Early in the Christian centuries what has sometimes been referred to as "the worship of sorrow" began to be given prominence, and the trend was toward teachings concerning death, —the cross and the sufferings of Jesus, — notwithstanding the words of Christ Jesus himself concerning life and joy, his wonderful promises regarding death, and his own overcoming of the grave. This tendency might be attributed to the persecutions which attended the early Christians, but the fact remains that the wonderful way of Life and Truth which Jesus saw and taught, is even to-day generally relegated to another world, for which the present one is considered but as a grievous and oftentimes bitter school of experience. But there was indeed no doubt nor fear, no trace of sorrow or death in the message Jesus gave to the crowds who heard him eagerly in Capernaum and Jerusalem, and he well knew and proved that all sin and sickness could be destroyed and replaced by the health and peace that come with the true understanding of the allness and love of the everpresent Father.

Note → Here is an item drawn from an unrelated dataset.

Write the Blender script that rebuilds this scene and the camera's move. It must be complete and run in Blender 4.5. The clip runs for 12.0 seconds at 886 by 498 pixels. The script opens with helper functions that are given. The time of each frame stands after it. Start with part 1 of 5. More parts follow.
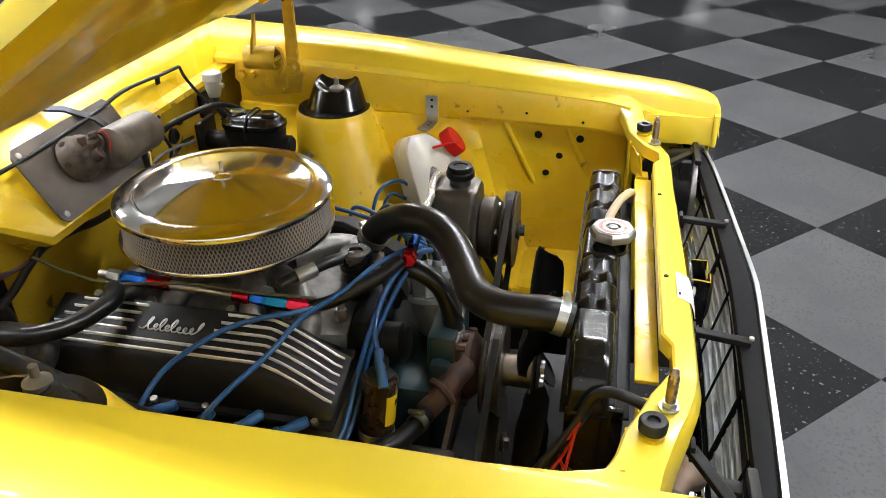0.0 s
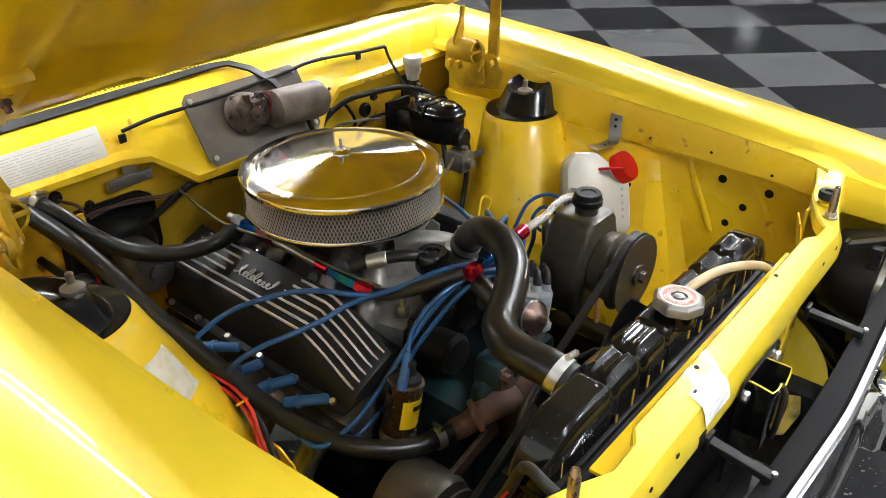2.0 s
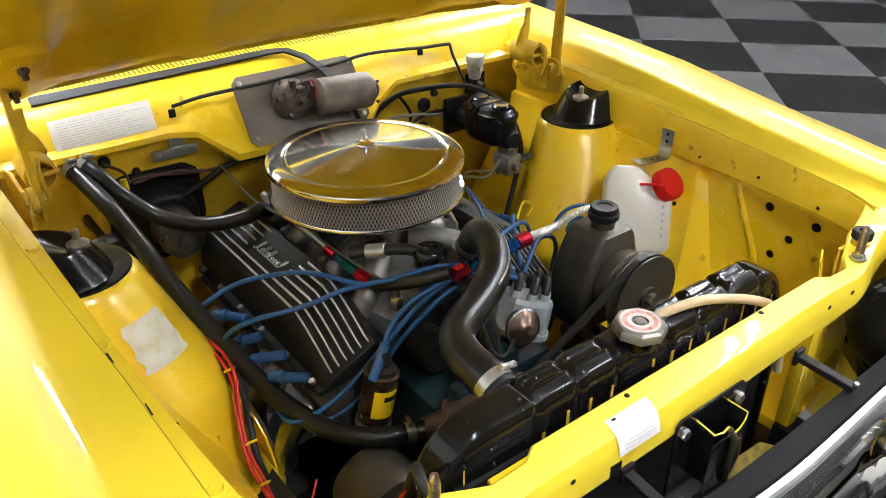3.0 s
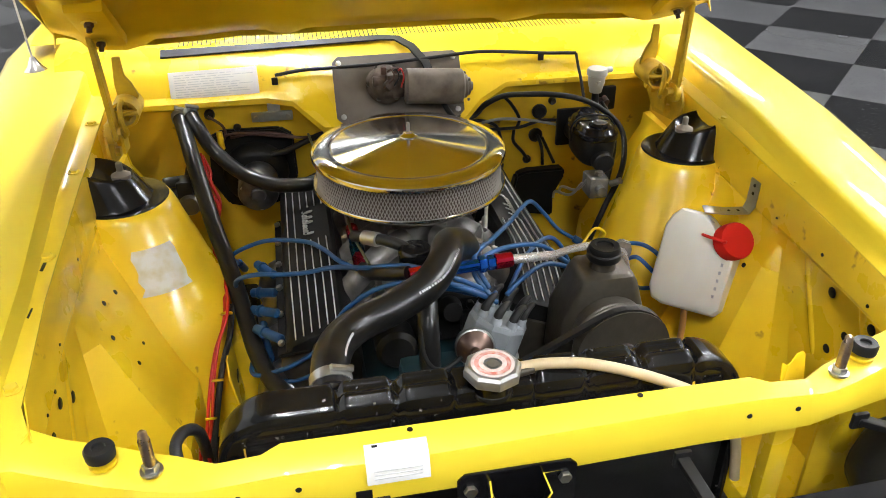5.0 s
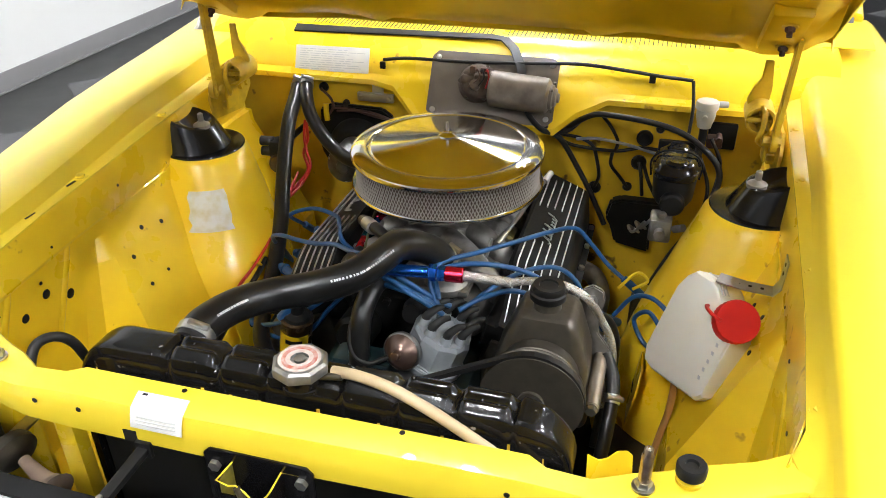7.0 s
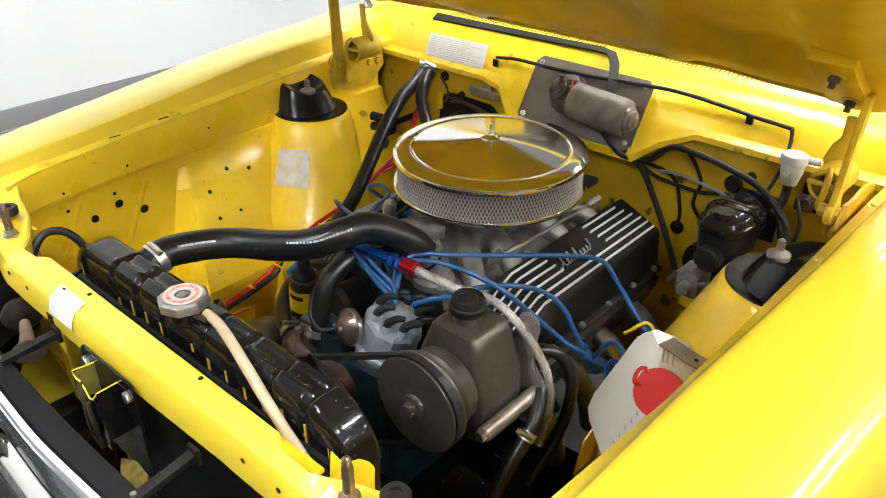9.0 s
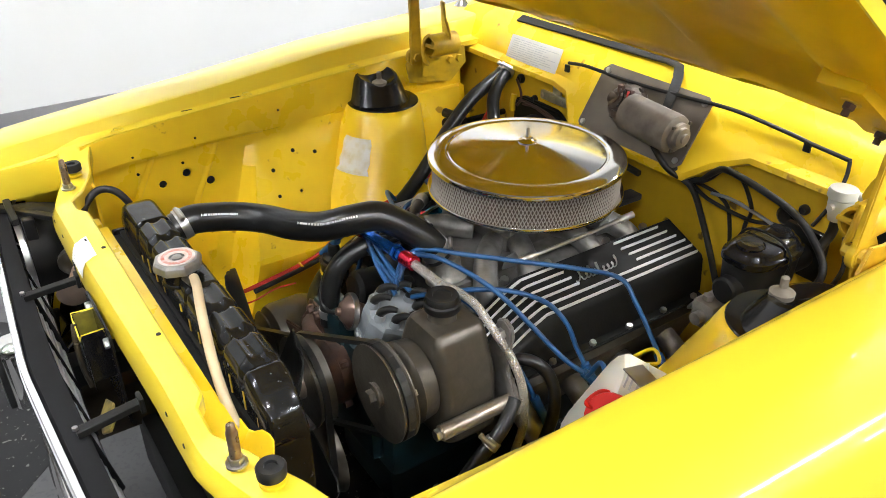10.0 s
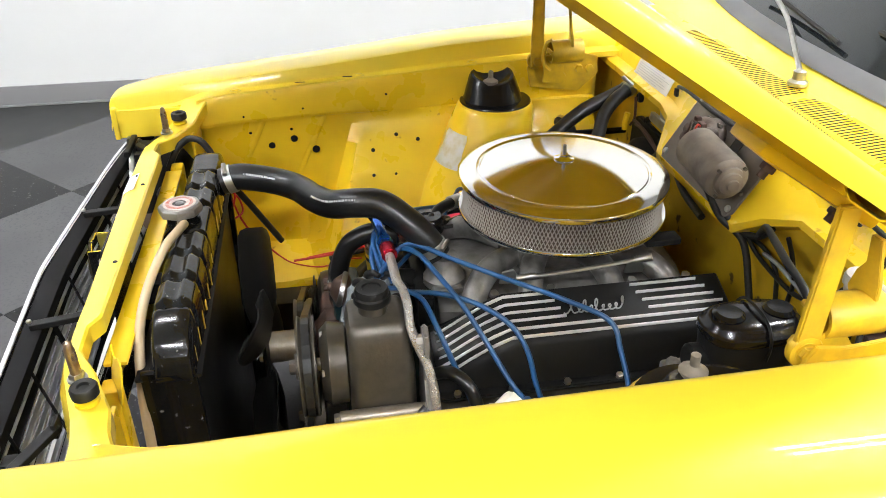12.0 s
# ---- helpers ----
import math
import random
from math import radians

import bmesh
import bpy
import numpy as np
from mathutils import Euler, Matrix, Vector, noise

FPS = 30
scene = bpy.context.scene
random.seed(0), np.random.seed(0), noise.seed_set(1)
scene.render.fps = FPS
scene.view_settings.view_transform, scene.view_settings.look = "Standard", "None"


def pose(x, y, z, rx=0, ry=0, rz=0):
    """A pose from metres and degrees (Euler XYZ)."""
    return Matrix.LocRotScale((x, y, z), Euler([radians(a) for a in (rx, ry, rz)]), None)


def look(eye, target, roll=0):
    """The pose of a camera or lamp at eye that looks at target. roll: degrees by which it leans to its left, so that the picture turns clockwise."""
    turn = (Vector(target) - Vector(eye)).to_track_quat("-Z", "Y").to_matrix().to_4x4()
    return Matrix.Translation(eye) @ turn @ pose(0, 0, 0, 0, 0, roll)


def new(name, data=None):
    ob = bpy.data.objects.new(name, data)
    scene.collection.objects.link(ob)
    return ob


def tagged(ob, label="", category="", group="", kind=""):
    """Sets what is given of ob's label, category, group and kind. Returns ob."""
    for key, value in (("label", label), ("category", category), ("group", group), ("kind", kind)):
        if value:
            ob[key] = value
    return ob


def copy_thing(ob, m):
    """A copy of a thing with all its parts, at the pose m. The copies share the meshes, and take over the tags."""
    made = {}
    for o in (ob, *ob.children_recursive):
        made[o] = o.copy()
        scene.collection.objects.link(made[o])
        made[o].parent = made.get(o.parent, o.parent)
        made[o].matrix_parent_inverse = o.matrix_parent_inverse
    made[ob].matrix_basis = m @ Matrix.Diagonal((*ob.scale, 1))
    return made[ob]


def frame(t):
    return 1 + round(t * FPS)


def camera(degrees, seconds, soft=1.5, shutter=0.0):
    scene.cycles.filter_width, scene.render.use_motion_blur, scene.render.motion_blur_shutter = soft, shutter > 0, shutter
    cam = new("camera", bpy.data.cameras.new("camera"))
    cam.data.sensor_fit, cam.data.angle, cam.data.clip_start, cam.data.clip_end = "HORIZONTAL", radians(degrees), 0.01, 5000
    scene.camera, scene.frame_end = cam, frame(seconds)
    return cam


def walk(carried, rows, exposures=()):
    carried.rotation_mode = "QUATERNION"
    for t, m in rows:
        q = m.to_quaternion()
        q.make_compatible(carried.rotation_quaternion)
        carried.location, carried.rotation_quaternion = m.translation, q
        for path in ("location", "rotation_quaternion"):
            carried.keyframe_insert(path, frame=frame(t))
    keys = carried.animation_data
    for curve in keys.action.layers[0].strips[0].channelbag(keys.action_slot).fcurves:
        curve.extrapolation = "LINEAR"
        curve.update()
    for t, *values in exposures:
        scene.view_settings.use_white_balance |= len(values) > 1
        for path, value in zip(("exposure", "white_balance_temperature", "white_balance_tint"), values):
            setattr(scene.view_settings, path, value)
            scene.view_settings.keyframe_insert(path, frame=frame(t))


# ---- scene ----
cam = camera(58.8, 12.0, soft=0.9)
PATH = [
    (0, (-1.075, 0.103, 1.351), (0.62, 0.471, 0.354), -0.6),
    (0.5, (-1.038, 0.018, 1.351), (0.604, 0.572, 0.352), -0.4),
    (1, (-0.985, -0.065, 1.349), (0.574, 0.691, 0.349), -0.3),
    (1.5, (-0.92, -0.15, 1.349), (0.53, 0.796, 0.348), -0.1),
    (2, (-0.852, -0.24, 1.352), (0.474, 0.874, 0.35), -0.1),
    (2.5, (-0.775, -0.329, 1.353), (0.421, 0.921, 0.35), 0.0),
    (3, (-0.683, -0.41, 1.354), (0.372, 0.961, 0.35), -0.0),
    (3.2, (-0.638, -0.44, 1.365), (0.351, 0.969, 0.347), -0.0),
    (4.8, (-0.245, -0.608, 1.359), (0.162, 1.069, 0.347), -0.3),
    (5, (-0.196, -0.617, 1.361), (0.136, 1.076, 0.348), -0.3),
    (5.5, (-0.059, -0.627, 1.364), (0.077, 1.091, 0.348), -0.3),
    (6, (0.084, -0.624, 1.366), (0.009, 1.095, 0.348), -0.3),
    (6.5, (0.227, -0.61, 1.367), (-0.058, 1.087, 0.347), -0.6),
    (7, (0.364, -0.579, 1.368), (-0.118, 1.072, 0.347), -0.6),
    (7.2, (0.417, -0.558, 1.373), (-0.139, 1.062, 0.341), -0.4),
    (8.8, (0.784, -0.364, 1.358), (-0.316, 0.967, 0.348), 0.3),
    (9, (0.824, -0.334, 1.36), (-0.333, 0.945, 0.347), -0.0),
    (9.5, (0.913, -0.251, 1.355), (-0.38, 0.894, 0.347), -0.0),
    (10, (0.995, -0.149, 1.353), (-0.437, 0.819, 0.348), -0.2),
    (10.5, (1.064, -0.036, 1.351), (-0.483, 0.738, 0.347), -0.5),
    (11, (1.118, 0.085, 1.348), (-0.515, 0.66, 0.346), -0.4),
    (11.5, (1.151, 0.203, 1.347), (-0.531, 0.613, 0.345), 0.1),
    (12, (1.171, 0.304, 1.351), (-0.536, 0.586, 0.347), -0.4),
]
walk(cam, [(t, look(eye, target, roll)) for t, eye, target, roll in PATH], [(0.0, 0.0), (12.0, 0.0)])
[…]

Christianity as Jesus taught, and as Christian Science teaches to-day, was a doctrine of overcoming—of joy because of overcoming, and of knowledge that enables one to overcome. It was the perpetual living with and by divine Love which left no place or power to sin or discord of any kind. It took no account of death, for the only God it knew was "a God of the living" —a God to whom all things were possible, a perfect Father to a perfect Son. It looked to God for all things, and, according to the perfection of the seeking, received from God "every good gift and every perfect gift." Its first warfare was against fear, which Jesus showed plainly to his disciples could have no power when the perfect faith and understanding of the effectual rule of Love had place.